Le moglie dei chierici infatti, così come la loro prole, dividevano la lealtà di un sacerdote e, oltretutto, impoverivano le risorse della chiesa.
Inoltre, poiché era quasi impossibile per i preti sposati nascondere le loro famiglie al pubblico, tali rapporti erano, per definizione, più scandalosi.
La sodomia clericale, al contrario, non minava l’impegno di un religioso nei confronti della Chiesa. Infatti, poiché tali rapporti erano spesso quelli che potrebbero essere descritti come “affari interni”, non solo potevano essere nascosti con più facilità, ma potevano anche rafforzare l’impegno di un determinato chierico per la sua vocazione.
Queste dinamiche erano già chiare nel movimento di riforma dell’XI secolo, che cercò di imporre il celibato al clero secolare. Coloro che resistettero a questa imposizione, spesso accusarono i riformatori di condannare i matrimoni onesti e pubblici mentre commettevano furtivamente la sodomia tra di loro.
Il celibato clericale diventa legge, ma cosa ha significato per quel tempo?
Alla fine i riformatori ebbero successo, e il celibato clericale diventò legge, ma cosa ha significato per quel tempo?
Il secondo Concilio Lateranense dichiarò trionfalmente il matrimonio clericale e non più valido nel 1139.
Ma c’è una differenza importante tra la castità – intesa come astinenza sessuale – e il celibato, che significa semplicemente celibe.
Il clero era ora celibe nella misura in cui non poteva contrarre il matrimonio, ma questo non lo rendeva casto.
Al contrario, sulla scia della Riforma, ci fu un fiorire di lettere che celebravano i rapporti amorosi tra il clero e nessuno sforzo per perseguire tali rapporti.
Nel frattempo, i rapporti clericali con le donne diventarono più clericali: le mogli clericali furono definitivamente riclassificate come concubine e attivamente perseguitate.
Non è difficile vedere come il requisito del celibato clericale denigrasse le donne.
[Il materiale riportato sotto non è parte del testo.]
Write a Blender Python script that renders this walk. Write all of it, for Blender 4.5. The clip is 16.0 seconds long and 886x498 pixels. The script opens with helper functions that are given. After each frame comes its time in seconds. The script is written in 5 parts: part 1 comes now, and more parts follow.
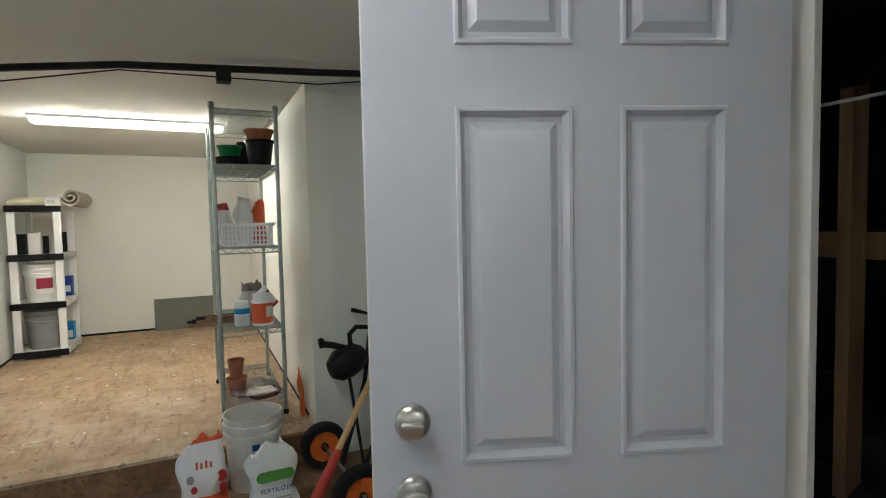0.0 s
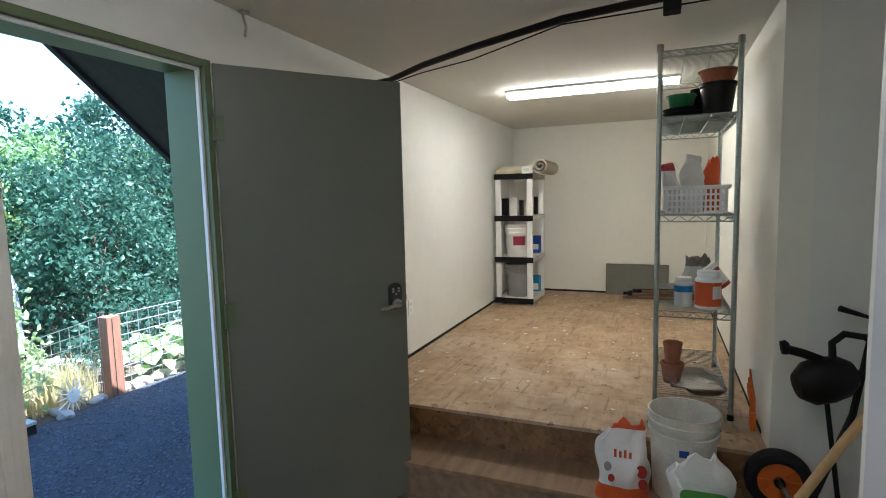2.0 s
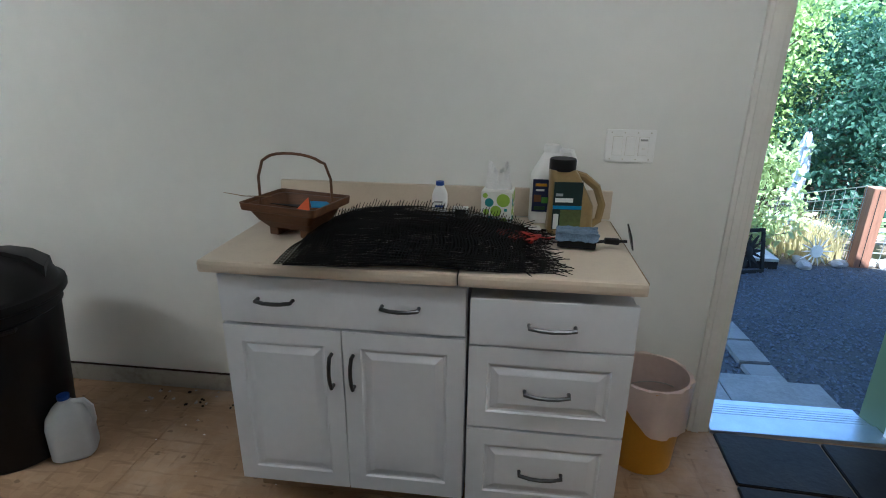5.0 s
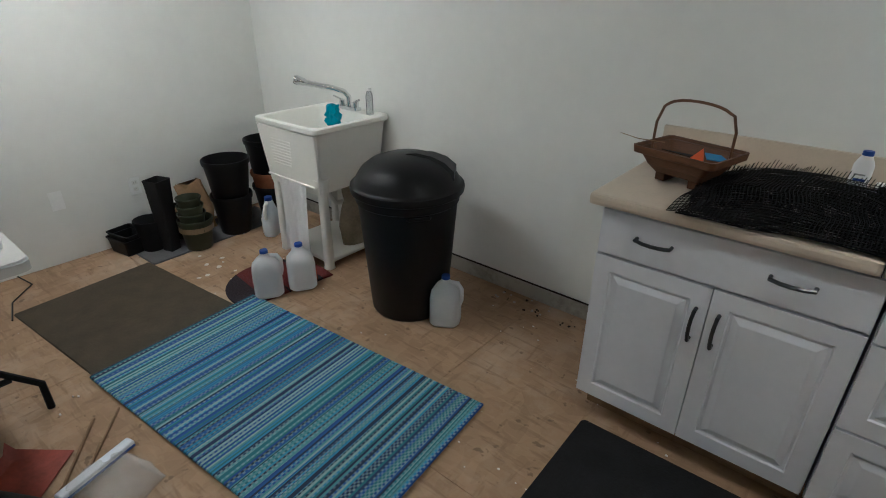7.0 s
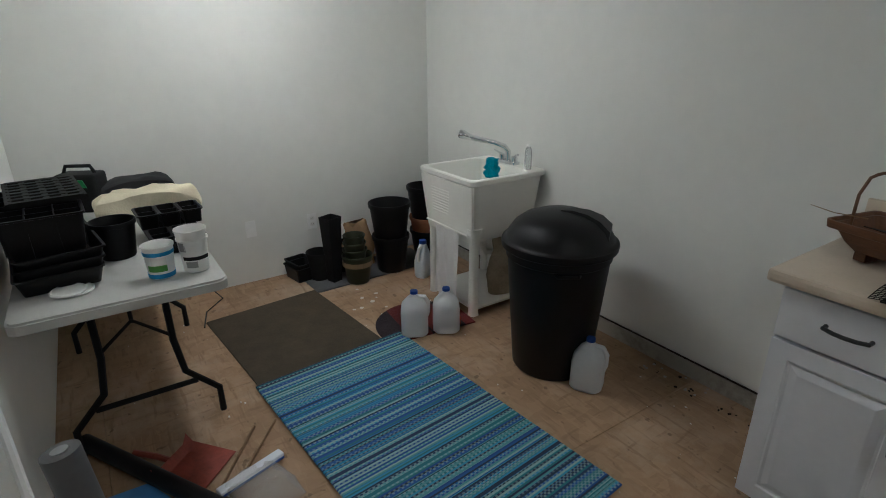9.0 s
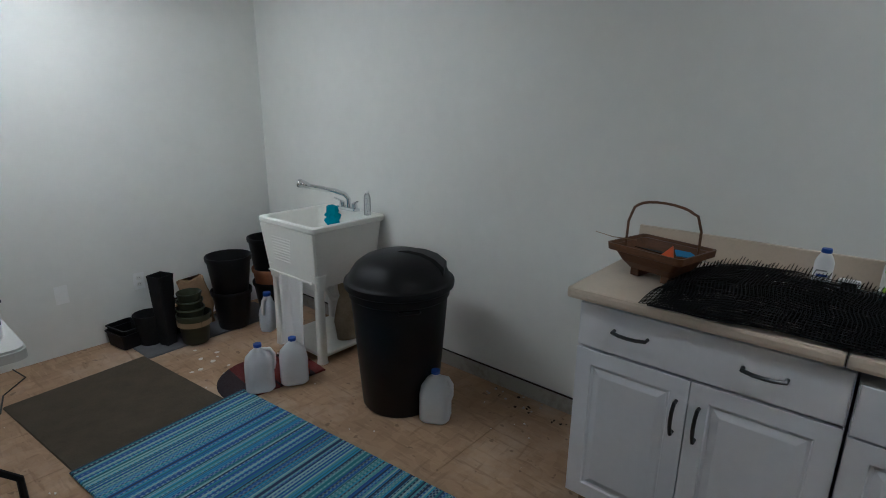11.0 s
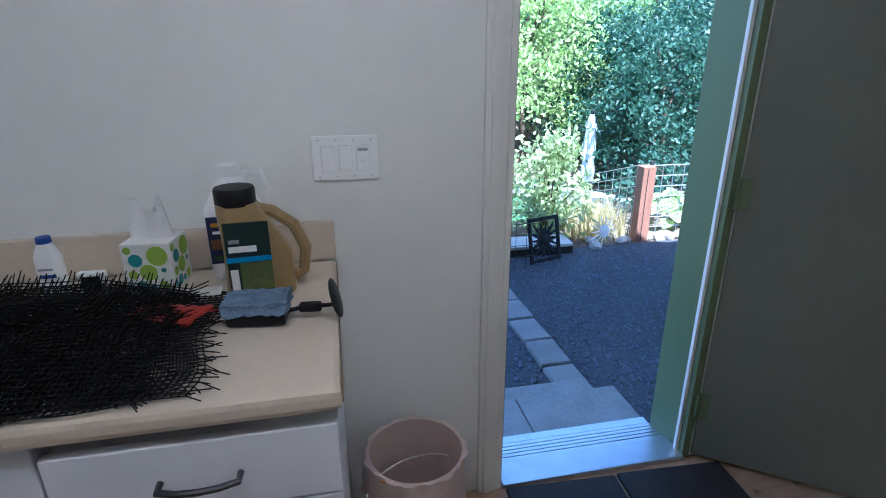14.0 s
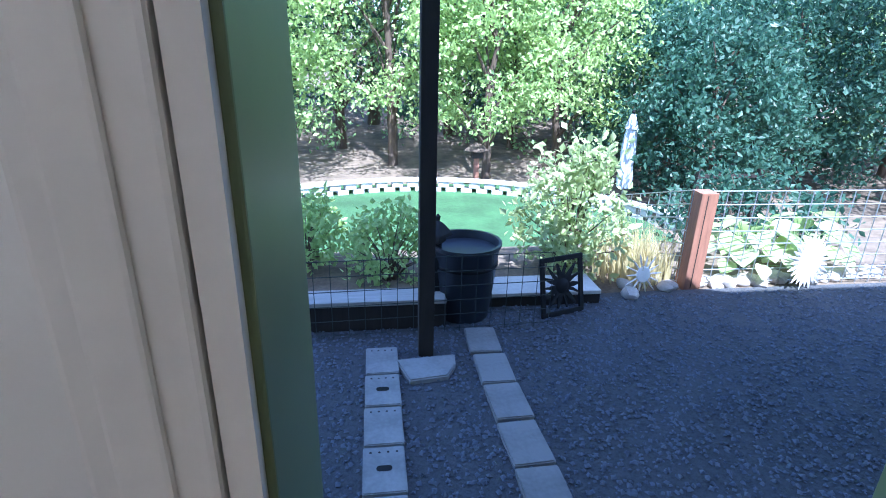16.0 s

In effetti, la misoginia era centrale negli argomenti dei riformatori contro il matrimonio clericale.
Le mogli erano agenti del diavolo, la cui sessualità depravata avrebbe inquinato i sacramenti.
Ma il requisito del celibato clericale gravava pesantemente anche su un altro aspetto: i bambini.
La disederazione dei bambini clericali e la comparsa dei primi abusi
La disederazione dei bambini clericali e la loro riclassificazione come bastardi è una delle conseguenze più evidenti di questa riforma.
In modo più nascosto, il celibato clericale svolse un ruolo anche nella promozione di una diffusa cultura degli abusi sui minori.
A causa del più libero accesso da parte del clero ai bambini maschi, quest’ultimi erano anche più a rischio.
Le comunità religiose iniziarono ad accettare bambini, anche molto piccoli, come oblati (letteralmente offerte) da allevare nel monastero, dove da ragazzi sarebbero diventati particolarmente vulnerabili alla predazione sessuale.
Nonostante lo squilibrio tra autorità ed età, molte fonti monastiche tendevano ad incolpare i ragazzi stessi per la “tentazione” che essi offrivano.
Un commentatore della Regola Benedettina stabilì che un bambino, che era stato vittima di stupro, doveva essere picchiato, mentre il suo aggressore doveva sopportare solo una lieve penitenza, specialmente se aveva compiuto l’atto mentre era ubriaco.
Una poesia anonima, scritta nel XIII secolo, cattura questa mentalità quando riflette che:
La morale dei giovani non è corrotta nel chiostro/Spesso i fratelli maggiori vengono molestati da loro./ Chiunque difenda i giovani e non li rimproveri viene spesso ingannato e cade in trappola.
C’erano delle eccezioni. Nel X secolo Odo de Cluny si lamenta che un ragazzo, dato come offerta pura come Samuele, era stato corrotto da “qualcuno che Satana aveva infiammato”.
E nel XII secolo Bernardo di Cluny si lamentava che “le fiamme e l’ardore di Sodoma sono malvagiamente comuni. Nessuno nasconde o reprime questa malvagità.”
I primi passi per fermare gli abusi all’interno della Chiesa
Ma è solo nel 1292 che le autorità dell’Ordine Cluniacense ritennero opportuno affrontare la questione della sodomia, accusando “chi impone il peccato contro natura per malizia al fratello.”
Anche se la sodomia era ampiamente percepita come “il vizio clericale”, i procedimenti penali da parte dei tribunali della Chiesa erano estremamente rari.
I pochi chierici che erano stati perseguiti, avevano provocato uno scandalo pubblico, o erano stati accusati di reati gravi, come l’eresia, e l’accusa di sodomia forniva un’utile conferma della depravazione.
Il caso di John Stocker rientra nella prima categoria, Arnoldo di Verniolle nella seconda.